## DIRECTIVE
Output all the data exactly. Pictures do not belong in the copy.

══════

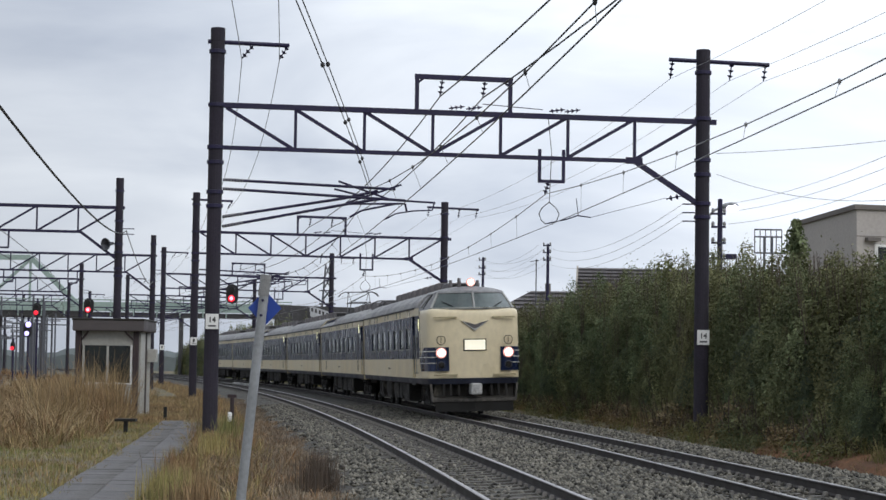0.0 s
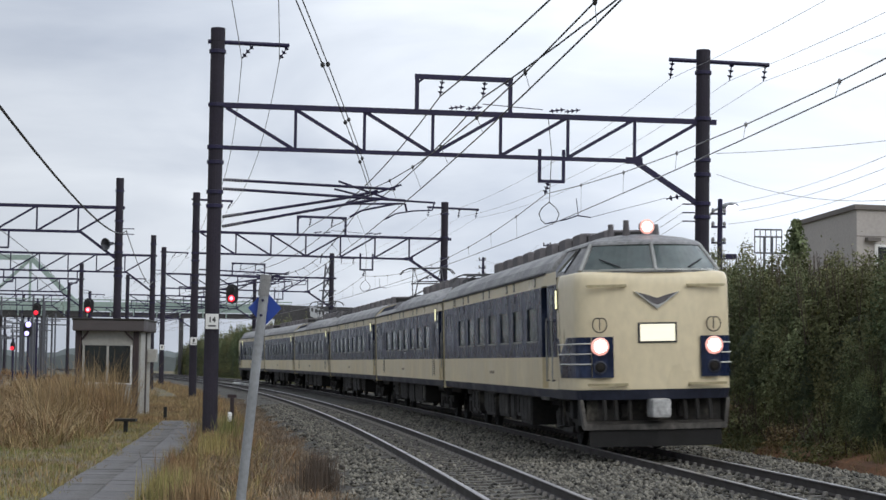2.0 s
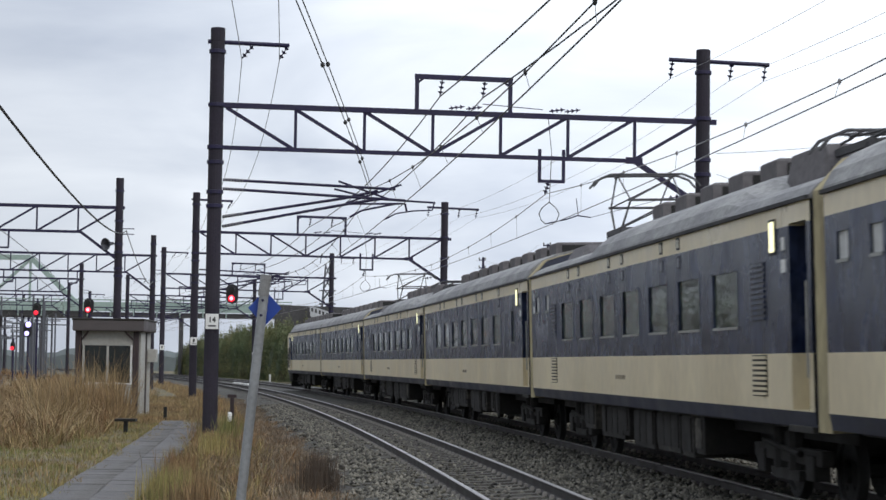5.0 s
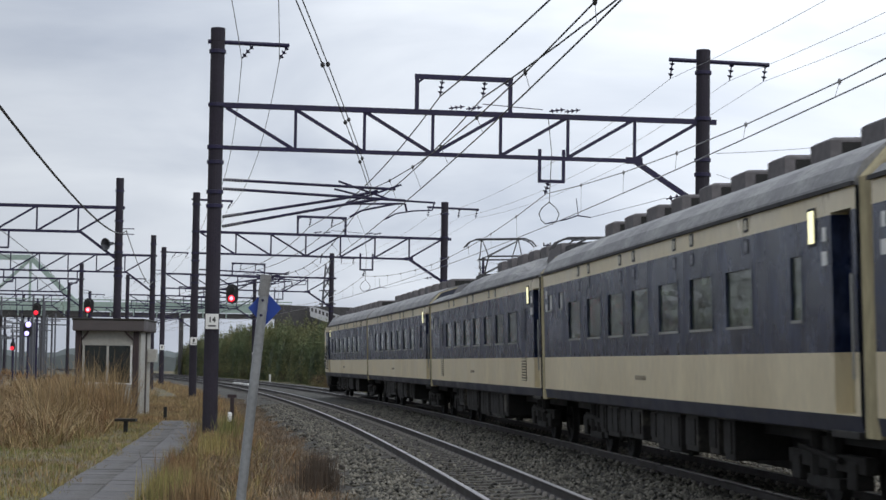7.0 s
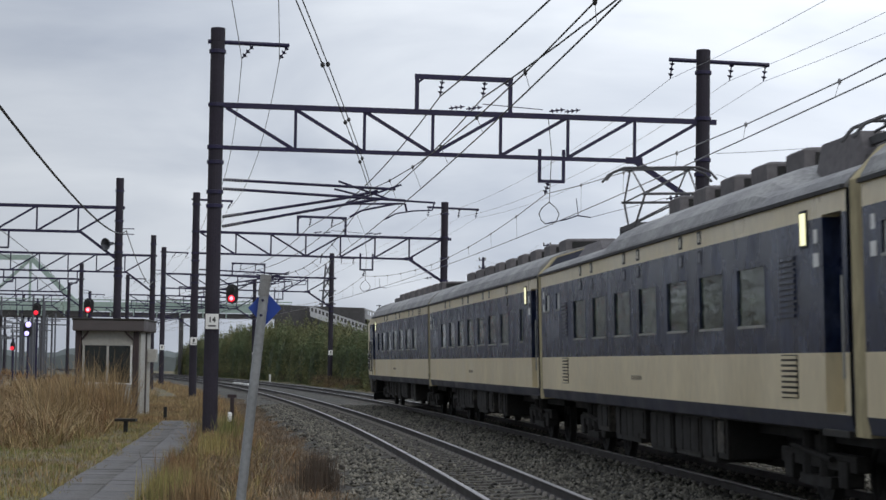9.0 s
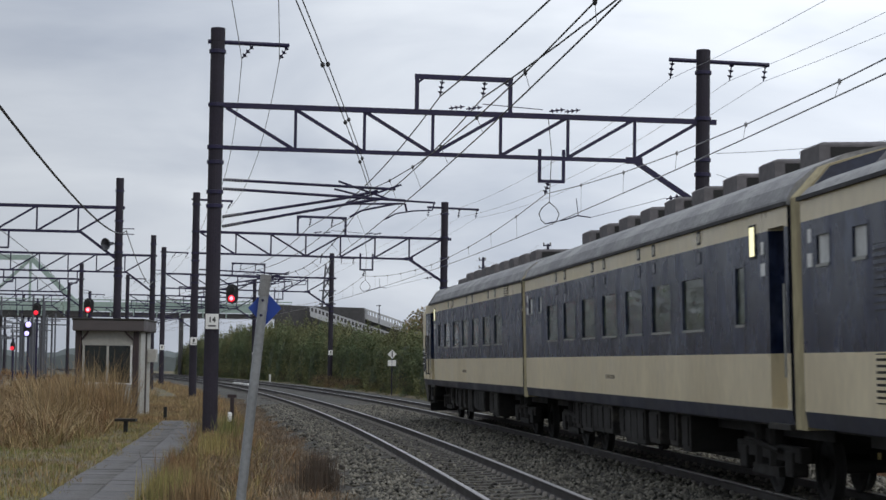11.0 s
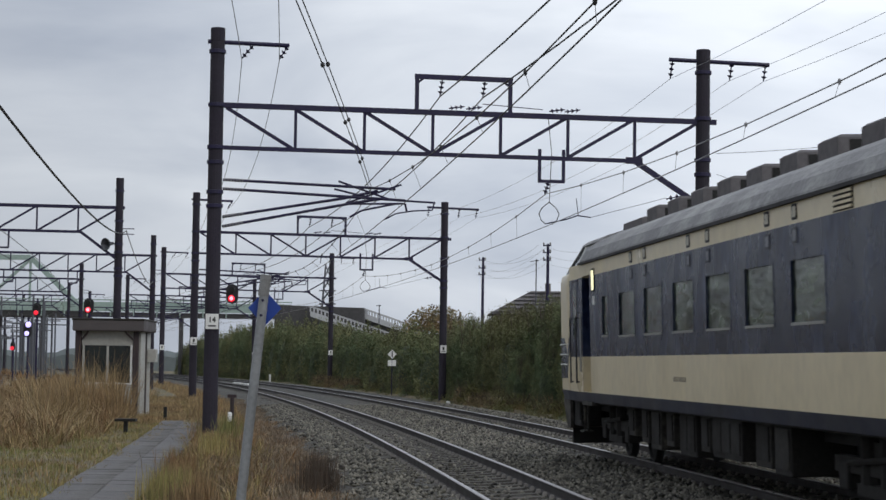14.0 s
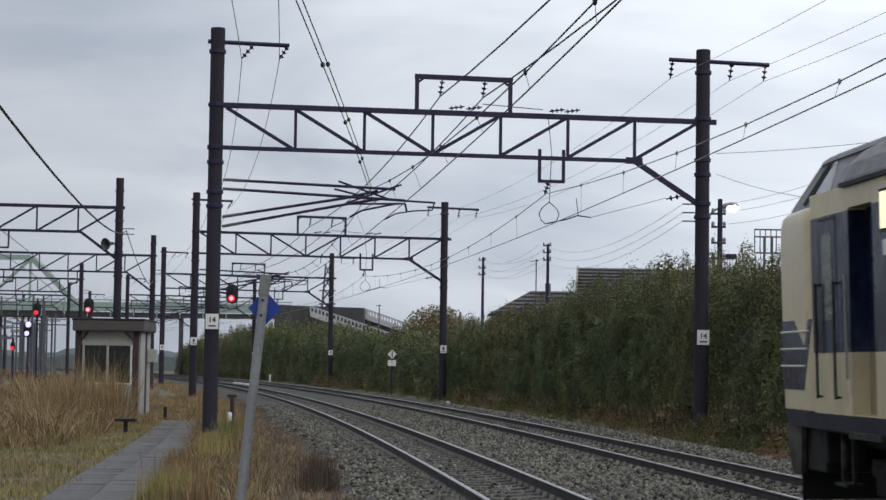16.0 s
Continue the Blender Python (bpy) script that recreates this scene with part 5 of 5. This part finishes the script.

══════

## TASK RESULT
0.0 s
2.0 s
5.0 s
7.0 s
9.0 s
11.0 s
14.0 s
16.0 s
Continue the Blender Python (bpy) script that recreates this scene with part 5 of 5. This part finishes the script.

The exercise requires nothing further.